If you want to check out Part 1 of this series in order to get up to date on the situation and lessons thus far, I’ll be happy to wait for you. Just come back when you’re ready.
Cooperation is Key
In order to effectively implement proactive growth strategies, your company needs a management team that cooperates and openly communicates internally and externally. As CEO, think broadly about your team, which may include management, the Board of Directors, your bank or vendors and your team of turnaround professionals.
In the case of our bankrupt restaurant, the Board of Directors and the CEO were not pulling together effectively to expedite what should have been their common goal: helping the company survive. There needed to be buy-in earlier from these key stakeholders, but instead they were tearing each other and their company apart.
This proved challenging for our GGG team, whose first job is always to get everyone aligned. No matter how good we are at workouts, it’s tough to succeed when your C-Level executives and your board disagree and refuse to set a common goal. In crisis situations, more so than any other time, people need to focus on the higher level goal of the company.
As a result of this discord, we had to assist the company in a ‘363’ auction sale of pieces of the business rather than do a traditional restructuring.
Solve Puzzles Creatively
This was a complex and interesting case to work on due to the variety of challenges we faced, one of which was the frequency with which we were required to come up with creative solutions on the spot.
The puzzle pieces of our restaurant were all scattered, some of them on the table before us and others on the floor (and the dog probably ate a couple). As a workout guy my task is to put these pieces together, but recognizing that the pieces don’t always fit properly and that there isn’t time to put everything in its proper place is important to prioritizing problems – and their solutions.
When solving problems in this fashion, you have to cut the pieces to make them fit and make game-time calls. This approach allowed us to keep up with the pace of a rapidly changing crisis.
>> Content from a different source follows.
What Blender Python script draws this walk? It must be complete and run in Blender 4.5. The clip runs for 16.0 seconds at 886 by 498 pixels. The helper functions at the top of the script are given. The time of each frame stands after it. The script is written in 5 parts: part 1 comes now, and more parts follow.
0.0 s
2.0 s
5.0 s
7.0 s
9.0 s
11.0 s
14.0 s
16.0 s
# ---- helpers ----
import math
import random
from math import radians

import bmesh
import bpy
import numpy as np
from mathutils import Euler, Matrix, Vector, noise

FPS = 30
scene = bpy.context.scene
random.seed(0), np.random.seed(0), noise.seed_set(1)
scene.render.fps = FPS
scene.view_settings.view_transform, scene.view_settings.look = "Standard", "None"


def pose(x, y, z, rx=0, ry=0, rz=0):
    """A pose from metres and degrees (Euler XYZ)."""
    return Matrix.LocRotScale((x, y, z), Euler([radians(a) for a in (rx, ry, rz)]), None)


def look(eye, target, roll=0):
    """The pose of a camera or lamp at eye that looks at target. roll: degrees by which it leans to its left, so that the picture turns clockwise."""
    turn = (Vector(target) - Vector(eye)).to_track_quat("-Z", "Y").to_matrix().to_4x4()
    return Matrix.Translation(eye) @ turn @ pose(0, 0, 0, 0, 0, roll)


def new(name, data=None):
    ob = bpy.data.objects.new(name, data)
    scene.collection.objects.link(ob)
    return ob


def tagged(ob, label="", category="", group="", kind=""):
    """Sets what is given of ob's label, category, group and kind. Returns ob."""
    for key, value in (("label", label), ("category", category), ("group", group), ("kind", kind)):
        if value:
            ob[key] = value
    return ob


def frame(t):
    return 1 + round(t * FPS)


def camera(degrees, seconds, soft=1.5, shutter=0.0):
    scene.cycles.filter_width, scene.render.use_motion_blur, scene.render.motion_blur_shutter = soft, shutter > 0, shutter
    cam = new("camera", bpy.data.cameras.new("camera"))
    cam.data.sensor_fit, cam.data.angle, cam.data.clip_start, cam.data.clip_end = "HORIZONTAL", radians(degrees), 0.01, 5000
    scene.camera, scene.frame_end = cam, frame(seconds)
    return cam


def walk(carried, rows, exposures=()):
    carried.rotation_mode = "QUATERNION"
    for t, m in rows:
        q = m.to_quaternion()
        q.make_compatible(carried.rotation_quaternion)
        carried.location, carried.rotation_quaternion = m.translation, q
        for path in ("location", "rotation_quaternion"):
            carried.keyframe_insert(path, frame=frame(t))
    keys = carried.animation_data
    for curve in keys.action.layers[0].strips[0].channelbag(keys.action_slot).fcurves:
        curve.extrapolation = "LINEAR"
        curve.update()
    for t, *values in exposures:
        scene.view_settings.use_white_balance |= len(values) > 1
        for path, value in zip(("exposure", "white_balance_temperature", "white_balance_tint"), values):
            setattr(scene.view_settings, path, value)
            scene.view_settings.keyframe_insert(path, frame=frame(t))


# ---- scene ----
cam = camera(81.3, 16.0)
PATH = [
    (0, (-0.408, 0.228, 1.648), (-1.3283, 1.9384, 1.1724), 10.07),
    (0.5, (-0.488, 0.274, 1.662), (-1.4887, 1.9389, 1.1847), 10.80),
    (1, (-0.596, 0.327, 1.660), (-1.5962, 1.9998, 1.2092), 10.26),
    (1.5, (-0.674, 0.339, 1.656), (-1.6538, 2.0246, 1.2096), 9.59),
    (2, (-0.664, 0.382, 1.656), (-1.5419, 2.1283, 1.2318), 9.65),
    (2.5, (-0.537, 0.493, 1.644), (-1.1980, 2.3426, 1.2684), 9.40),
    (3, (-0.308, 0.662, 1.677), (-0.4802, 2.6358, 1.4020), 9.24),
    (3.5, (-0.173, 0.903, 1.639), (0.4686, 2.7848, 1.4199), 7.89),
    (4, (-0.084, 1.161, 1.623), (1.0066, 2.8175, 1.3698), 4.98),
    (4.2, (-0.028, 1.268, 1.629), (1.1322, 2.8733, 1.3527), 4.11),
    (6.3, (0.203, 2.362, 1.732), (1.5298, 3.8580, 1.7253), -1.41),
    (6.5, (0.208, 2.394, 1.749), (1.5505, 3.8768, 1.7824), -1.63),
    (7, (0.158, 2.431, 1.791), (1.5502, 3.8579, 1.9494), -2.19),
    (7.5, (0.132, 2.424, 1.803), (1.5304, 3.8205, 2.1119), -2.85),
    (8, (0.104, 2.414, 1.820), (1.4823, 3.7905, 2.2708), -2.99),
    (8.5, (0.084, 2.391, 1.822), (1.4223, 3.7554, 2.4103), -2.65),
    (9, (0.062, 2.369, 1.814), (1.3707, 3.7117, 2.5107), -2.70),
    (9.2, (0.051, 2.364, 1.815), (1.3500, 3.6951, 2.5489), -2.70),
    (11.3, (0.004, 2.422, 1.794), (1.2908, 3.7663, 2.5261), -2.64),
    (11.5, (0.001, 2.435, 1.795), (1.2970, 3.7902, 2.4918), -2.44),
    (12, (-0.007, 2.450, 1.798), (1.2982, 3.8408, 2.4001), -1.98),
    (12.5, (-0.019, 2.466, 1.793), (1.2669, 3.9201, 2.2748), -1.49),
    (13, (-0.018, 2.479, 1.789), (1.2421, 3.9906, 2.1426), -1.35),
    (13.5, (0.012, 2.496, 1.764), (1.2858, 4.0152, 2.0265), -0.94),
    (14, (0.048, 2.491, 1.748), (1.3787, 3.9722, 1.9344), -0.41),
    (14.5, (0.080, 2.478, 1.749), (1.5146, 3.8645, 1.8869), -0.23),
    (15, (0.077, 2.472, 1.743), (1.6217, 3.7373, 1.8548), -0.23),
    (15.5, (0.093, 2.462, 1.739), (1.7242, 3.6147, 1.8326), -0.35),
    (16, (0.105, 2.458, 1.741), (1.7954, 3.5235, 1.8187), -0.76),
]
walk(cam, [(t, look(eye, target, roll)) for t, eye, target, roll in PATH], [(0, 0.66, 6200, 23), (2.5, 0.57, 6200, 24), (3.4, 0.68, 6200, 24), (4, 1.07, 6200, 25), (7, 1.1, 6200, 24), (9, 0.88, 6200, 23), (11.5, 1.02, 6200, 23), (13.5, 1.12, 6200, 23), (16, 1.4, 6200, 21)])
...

One example that comes to mind is the memorabilia. They have memorabilia all over these places, and I found myself sitting in the corporate offices admiring what was on the walls and wondering how I could sell off these valuables in order to create cash to fund the business. As I looked around, I noticed that the “t” in a lot of the signatures looked weirdly similar. I’m no handwriting expert, but I couldn’t shake this weird feeling.
Acting on my feet, I made a phone call and got someone to assess the value of the memorabilia, all of which was purchased from one of the board members for a quarter million dollars. Turns out it was all fake. Though we didn’t have the money to sue this board member we took certain actions to coerce him into refunding our money.
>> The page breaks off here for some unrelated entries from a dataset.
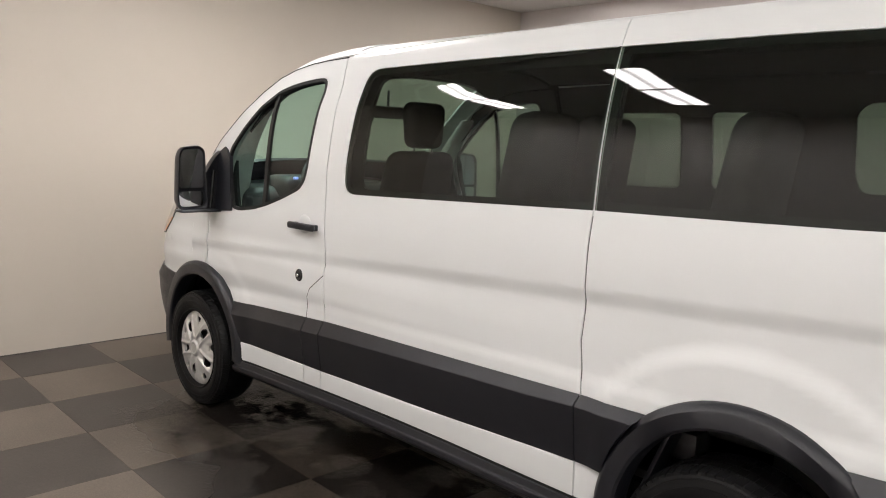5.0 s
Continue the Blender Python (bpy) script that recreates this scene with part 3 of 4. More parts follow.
SIDE_TURNED = []
for fn, sx in ((left, 1), (left_turned, -1)):
    lay = (lambda o: o) if sx == 1 else both
    clad = clad_on(fn)
    if sx < 0:
        SIDE_TURNED.append(clad)
    part("rear_quarter_panel", sheet(lay(quarter_outline), fn, step=(0.04, 0.014), depth=0.010), PAINT, van)
    part("side_panel", sheet(lay(mid_outline), fn, step=(0.06, 0.014), depth=0.010), PAINT, van)
    door = part("front_door", sheet(lay(door_outline), fn, [lay(DOOR_WINDOW)], step=(0.04, 0.014)), PAINT, van)
    for o in (grown(rear_pane, -0.003), grown(mid_pane, -0.003)):
        pane = part("side_window", sheet(lay(o), fn, step=(0.1, 0.06), depth=0.004, lift=-0.001), TINT, van, "dark privacy glass pane")
        part("seal", sheet(lay(grown(o, 0.004)), fn, [lay(grown(o, -0.022))], step=(0.1, 0.06), depth=0.006, lift=-0.010), SEAL, pane)
    # door glass, its divider bar and seal
    part("door_window", sheet(lay(grown(DOOR_WINDOW, -0.006)), fn, step=(0.1, 0.06), depth=0.004, lift=-0.016), CLEAR, door, "clear green-tinted door glass")
    part("window_seal", sheet(lay(grown(DOOR_WINDOW, -0.001)), fn, [lay(grown(DOOR_WINDOW, -0.018))], step=(0.1, 0.06), depth=0.016, lift=0.001), SEAL, door)
    part("window_divider", sheet(lay([(2.598, 1.27), (2.630, 1.26), (2.620, 1.66), (2.612, 1.852), (2.586, 1.862), (2.594, 1.66)]), fn, step=(0, 0.06), depth=0.014, lift=-0.004), SEAL, door)
    part("mirror_sail", sheet(lay([(2.934, 1.205), (3.06, 1.195), (3.198, 1.195), (3.200, 1.40), (3.170, 1.455), (3.095, 1.53), (3.048, 1.556), (3.020, 1.540), (2.986, 1.50), (2.976, 1.45), (2.952, 1.29), (2.934, 1.24)]), fn, step=(0.05, 0.05), depth=0.02, lift=0.010), TRIM, door)
    # cladding, butted against the wheel arches and parted at the seams
    def front_end(z):
        return 3.28 - math.sqrt(0.482 ** 2 - (z - 0.395) ** 2) + 0.008

    def arch_end(z):
        return -0.058 + math.sqrt(0.478 ** 2 - (z - 0.437) ** 2) - 0.008

    spans = [(arch_end, lambda z: 0.5085, van), (lambda z: 0.5135, lambda z: 2.0385 + 0.01 * (0.74 - z), van)]
    if sx == 1:
        spans += [(lambda z: 2.0435 + 0.01 * (0.74 - z), lambda z: 2.188, door), (lambda z: 2.193, front_end, door)]
    else:
        spans += [(lambda z: 2.0435 + 0.01 * (0.74 - z), front_end, door)]
    for xa, xb, owner in spans:
        part("lower_cladding", loft(clad, xa, xb, clad_top, clad_low, sx), TRIM, owner)
    # painted strip under the cladding, with a rounded upper edge that stands out
    def strip_y(px):
        cl = clad_low(px)
        return side_y(px, cl) + clad_rise(px, cl) + 0.012

    for xa, xb, owner in spans[1:]:
        x0, x1 = xa(0.5), xb(0.5) - (0.004 if xb is front_end else 0.0)
        bm = bmesh.new()
        rows = []
        n = max(2, math.ceil((x1 - x0) / 0.1))
        for k in range(n + 1):
            px = x0 + (x1 - x0) * k / n
            cl, st, out = clad_low(px), sill_top(px), strip_y(px)
            cut = 0.03 if xb is front_end and k == n else 0.0
            rows.append([bm.verts.new((px - cut * q, sx * (out - dy), z)) for q, dy, z in ((1, 0.022, st - 0.012), (1, 0.006, st - 0.010), (0.5, 0.003, st + 0.012), (0, 0.001, cl - 0.03), (0, 0.0, cl - 0.009), (0, 0.001, cl - 0.005), (0, 0.003, cl - 0.002), (0, 0.022, cl - 0.001))])
        for ra, rb in zip(rows, rows[1:]):
            for j in range(7):
                bm.faces.new((ra[j], ra[j + 1], rb[j + 1], rb[j]))
        bm.faces.new(rows[0])
        bm.faces.new(rows[-1])
        bmesh.ops.recalc_face_normals(bm, faces=list(bm.faces))
        part("painted_strip", smooth(bm, 75), PAINT, owner)
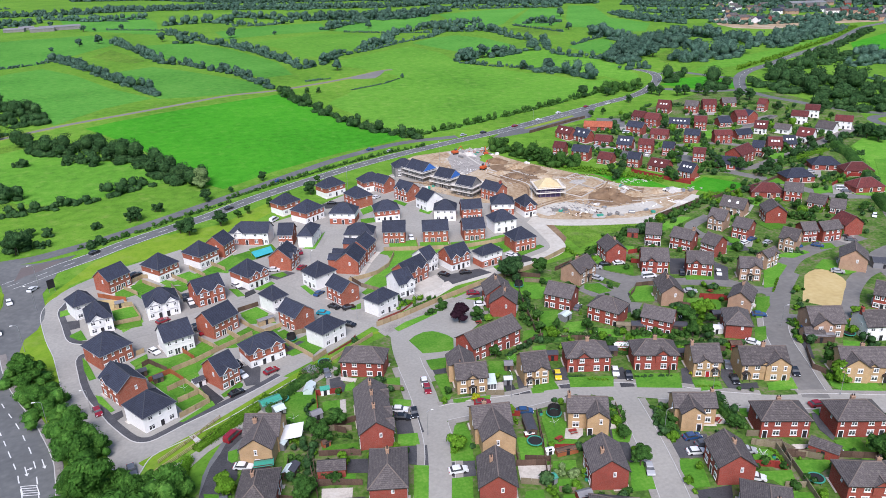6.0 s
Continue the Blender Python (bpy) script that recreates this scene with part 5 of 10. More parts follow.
house(32.09, 188.57, -45.7, 8.4, 7.4, wall='red', roof='tile', eave=5.0, slope=36, group='older estate houses')
house(41.25, 175.69, -52.6, 9.7, 7.3, wall='red', roof='tile', eave=5.0, slope=36, group='older estate houses', form='hip')
house(52.27, 165.38, -45.8, 8.6, 6.4, wall='red', roof='tile', eave=5.0, slope=36, group='older estate houses')
house(45.57, 204.02, 30.0, 9.5, 7.6, wall='brown', roof='tile', eave=5.0, slope=36, group='older estate houses', porches=(0.03,), layout='house', chimneys=((0, 0.1),), gables=((-0.2, 2.4, 0.3), (0.3, 2.4, 0.3)))
house(64.70, 216.03, -95.6, 8.6, 7.4, wall='red', roof='tile', eave=5.0, slope=36, group='older estate houses', layout='house', chimneys=((0.1, 0.05),))
house(73.42, 202.77, -23.9, 8.8, 8.2, wall='red', roof='tile', eave=5.0, slope=36, group='older estate houses', gables=((-0.15, 2.8, 0.3),))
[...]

We also had to act on our feet when we noticed the board self-dealing. The board had to be reminded of the change in its fiduciary responsibility once the company had become insolvent. Their interests were legally required to change from themselves to their creditors. We had to protect the board members legally by making sure they kept their fiduciary responsibility in mind and quickly curbing actions that went against this premise.
Taking Smart Risks
At GGG we always think long-term. We don’t want our clients just to survive; we strive to implement strategies that will make them successful in the long-run. And we don’t make compromises on this point.
Part of long-term success involves risk taking. But never bet the ranch – take smart risks. On this project, we were challenged by the disparate goals of the Board of Directors, yet we consistently managed to get their approval in order to take smart risks and solve major problems.
Our risk was evaluating and cutting unprofitable locations fast enough to allow the rest of the company to survive with a core group of profitable bars. The subsequent auction of the company resulted in several competing bids and the completion of the ‘363’ auction sale. Today, a few years after the bankruptcy and in a much tougher economic climate, the client continues to operate several locations profitably.